There are two types of monkeys in India and they are protected by law since a great majority of the country’s population is Hindu and believe in the interconnectedness of all life.
There are the Langurs, the bigger monkey of the two. They have grey white bodies and black faces and seem to be the gentler group. Although, I approached one and he bared his teeth at me. But when you think about it, a rare and strange American tourist might be a little unnerving to a poor creature that had never seen one before.
Some Indians workshop Hanuman, the half man, half monkey god and feel that it is good karma to feed the monkeys. This really adds to the proliferation of these primates.
The real villains of this story are the Rhesus Macaques, smaller creatures with brown fur.
Don’t be taken in by their cuteness. They break into houses, steal food, bathe in water supplies, terrorize the natives and tourists, and the braver ones bite. They are capable of transmitting rabies and a fatal type of herpes but this is very rare. However, a bite wound from a Rhesus almost always becomes infected.
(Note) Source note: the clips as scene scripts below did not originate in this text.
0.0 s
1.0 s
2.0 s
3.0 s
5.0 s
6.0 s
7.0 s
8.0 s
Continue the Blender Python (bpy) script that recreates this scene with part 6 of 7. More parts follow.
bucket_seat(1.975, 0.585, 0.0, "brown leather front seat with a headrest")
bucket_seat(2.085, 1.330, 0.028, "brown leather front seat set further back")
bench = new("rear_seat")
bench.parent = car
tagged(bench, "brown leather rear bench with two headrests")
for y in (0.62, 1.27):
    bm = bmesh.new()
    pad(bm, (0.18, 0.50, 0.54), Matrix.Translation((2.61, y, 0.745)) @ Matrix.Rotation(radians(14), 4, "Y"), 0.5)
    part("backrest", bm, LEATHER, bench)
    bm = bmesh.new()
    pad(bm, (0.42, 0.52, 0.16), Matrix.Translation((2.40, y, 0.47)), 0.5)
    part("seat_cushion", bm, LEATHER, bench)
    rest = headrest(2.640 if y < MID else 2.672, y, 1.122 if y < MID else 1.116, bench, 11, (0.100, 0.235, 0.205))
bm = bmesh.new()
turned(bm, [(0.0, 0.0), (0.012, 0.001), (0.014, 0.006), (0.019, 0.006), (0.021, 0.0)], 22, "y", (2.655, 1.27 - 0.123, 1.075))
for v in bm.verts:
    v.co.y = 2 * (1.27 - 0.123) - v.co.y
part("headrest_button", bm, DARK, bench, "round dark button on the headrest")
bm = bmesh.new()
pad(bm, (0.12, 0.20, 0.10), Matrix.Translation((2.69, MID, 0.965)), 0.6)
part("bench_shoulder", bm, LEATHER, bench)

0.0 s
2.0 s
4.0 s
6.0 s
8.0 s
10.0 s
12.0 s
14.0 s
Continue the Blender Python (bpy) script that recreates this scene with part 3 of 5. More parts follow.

And in 2007, the Deputy Major of Delhi fell off the balcony of his home and died when a gang of monkeys attacked him.
Over the years, many attempts have been made to stop the monkey problem. Langurs were used by monkey chasers to scare the Rhesus away but a animal rights group stopped this saying it was cruel to use the gray monkeys in this way. Now the monkey chasers use slingshots to ineffectively pursue offenders. The government is looking into some kind of contraceptive program but right now the monkeys of India seem to rule.